Now, I'm not so sure that Donald Glover only appears on Girls to make the show seem more diverse—to be honest, I think there's something too fascinating about his character to chalk it all up to that. Sandy's fight with Hannah reveals a lot about previously unexplored racial tension on Girls, and it does so in a way that's far more nuanced than a token minority character is usually allowed. He rips her "bullshit"—in short, how girls like Hannah fetishize black men, then ditch them when they share their thoughts and feelings—and calls her out for claiming that she doesn't even think about his race. Hannah's response is an oddly convoluted attack about his political beliefs and interest in white women.
So, my question for you all—and I'm asking you because I really don't know how to answer it: Is this fight a realistic depiction of racial tension, is it a lame way to quiet some of Dunham's critics, or is it a little bit of both?
JAMES: It addressed critics, yeah, but not in a lame way. Hannah said she just didn't consider race, which is the same thing Dunham said in response to criticism everyone in Season 1 was white. So it seemed appropriate, kind of making fun of herself.
ELEANOR: The scene had its moments (I loved the part where Sandy calls out Hannah for quoting Missy Elliot—though are we really supposed to buy the fact that Hannah doesn't know who she is?).
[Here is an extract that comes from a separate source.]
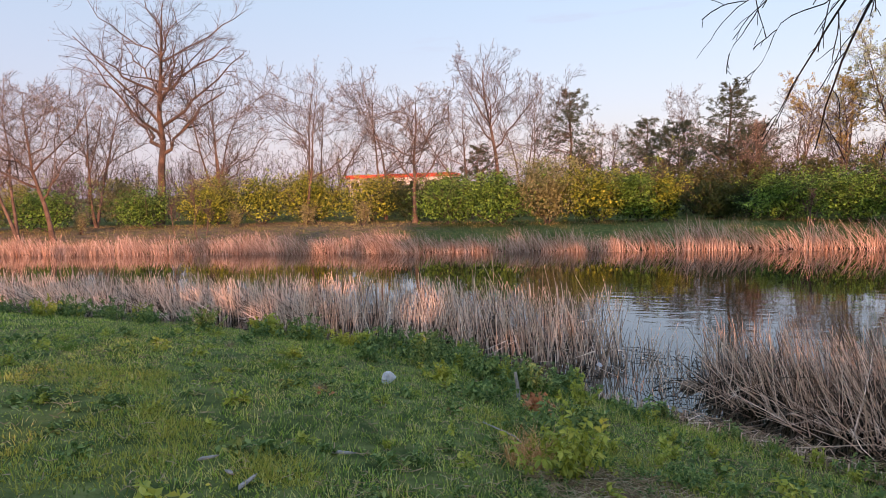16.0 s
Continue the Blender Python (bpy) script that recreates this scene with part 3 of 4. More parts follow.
def spray_mass(rng, lobes, count, size, reach):
    """Leafy shoots that grow outwards from a cluster of lobes: each a flat fan of leaves that face the sky."""
    per = 11
    n = count // per
    area = (lobes[:, 3] * lobes[:, 4] + lobes[:, 4] * lobes[:, 5]) * (0.22 + (lobes[:, 2] / lobes[:, 2].max()) ** 1.3)
    pick = rng.choice(len(lobes), n, p=area / area.sum())
    d = unit(rng.normal(size=(n, 3)) + np.array([0, 0, 0.35]))
    c = lobes[pick, :3] + d * lobes[pick, 3:] * (1 - 0.5 * rng.random(n) ** 1.4)[:, None]
    out = unit(d * np.array([1, 1, 0.5]) + rng.normal(size=(n, 3)) * 0.3)
    side = unit(np.cross(out, np.array([0, 0, 1.0]) + rng.normal(size=(n, 3)) * 0.25))
    up = np.cross(side, out)
    ln = reach * rng.uniform(0.5, 1.3, n)
    out, side, up, c, ln, d = (np.repeat(v, per, axis=0) for v in (out, side, up, c, ln, d))
    m = n * per
    u = rng.random(m)
    v = rng.uniform(-1, 1, m) * (0.12 + 0.3 * (1 - u))
    c = c + (out * u[:, None] + side * v[:, None] + up * (rng.normal(size=m) * 0.05)[:, None]) * ln[:, None]
    c[:, 2] -= 0.25 * ln * u * u
    up = up * np.sign(up[:, 2:3] + 1e-6)
    return leaves(c, up + d * 0.3 + rng.normal(size=(m, 3)) * 0.38, size * rng.uniform(0.6, 1.3, m), rng, 0.6)


def bush(name, x, y, width, height, seed, mat, label, count=3000, size=0.12, group="hedge bushes", depth=None, lobes=46, category="bush"):
    """A bush: many stems from the ground and a ragged mass of leaves in lobes."""
    rng = np.random.default_rng(seed)
    depth = depth or width * 0.8
    root = thing(name, x, y, ground_z(x, y) - 0.03, label, category, group)
    n = 9
    P = np.zeros((n, 5, 3))
    d = np.column_stack([rng.normal(size=(n, 2)) * [width * 0.35, depth * 0.3], np.full(n, height * 0.85)])
    for j in range(5):
        P[:, j] = d * (j / 4) + rng.normal(size=(n, 3)) * 0.05 * j
    P[:, 0] = np.column_stack([rng.normal(size=(n, 2)) * 0.15, np.zeros(n)])
    R = 0.022 * np.linspace(1, 0.3, 5)[None] * np.ones((n, 1))
    T1 = grow(rng, P, R, 5, 0.25, 40, 0.45, 4, 0.2, 0.15, 0.6)
    T2 = grow(rng, *T1, 2, 0.3, 40, 0.6, 3, 0.2, 0.15, 0.7)
    V, F = merge(*(tubes(q, np.maximum(r, 0.005), 3) for q, r in ((P, R), T1, T2)))
    stuff(link_mesh("woody_base", V, F, TWIG, root))
    t = rng.random(lobes)
    a = rng.uniform(0, 2 * math.pi, lobes)
    rr = np.sqrt(rng.random(lobes))
    prof = np.sqrt(1.02 - (0.93 * t) ** 2)
    L = np.column_stack([np.cos(a) * rr * width * 0.42 * prof, np.sin(a) * rr * depth * 0.42 * prof, height * (0.10 + 0.78 * t ** 0.88),
                         width * rng.uniform(0.08, 0.19, lobes), depth * rng.uniform(0.08, 0.19, lobes), height * rng.uniform(0.06, 0.13, lobes)])
    A = spray_mass(rng, L, int(count * 0.85), size, 0.13 * min(width, 5.0))
    m = int(count * 0.16)
    d = unit(rng.normal(size=(m, 3)))
    core = leaves(d * rng.random((m, 1)) ** 0.5 * np.array([width * 0.38, depth * 0.36, height * 0.36]) + np.array([0, 0, height * 0.42]), rng.normal(size=(m, 3)), size * 1.7, rng, 0.7)
    tips = T2[0][:, -1]
    m = int(count * 0.15)
    c = tips[rng.integers(0, len(tips), m)] + rng.normal(size=(m, 3)) * 0.12
    B = leaves(c, rng.normal(size=(m, 3)) + np.array([0, 0, 0.5]), size * rng.uniform(0.6, 1.2, m), rng)
    V, F = merge(A, B, core)
    V[:, 2] = np.maximum(V[:, 2], 0.02)
    stuff(link_mesh("foliage", V, F, mat, root))
    return root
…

But overall it seemed like a rushed, hamfisted way to acknowledge all the show's racial blind spots—and to break the couple up quickly so Donald Glover could end his episode arc and get back to work.
ASHLEY: I think it works as a quick fix for addressing the criticisms about race. For the writing team, including a scene like this was probably a damned-if-you-do, damned-if-you-don't kind of decision, and I applaud them for having done it. I do think the conversation between Hannah and Sandy only scratches at something that really is worth discussing: representations of race, the weird politics of "race blindness," etc. But Girls is a show that mutters its messages rather than sermonizing them, and to go too far in-depth with this particular scene would probably feel false.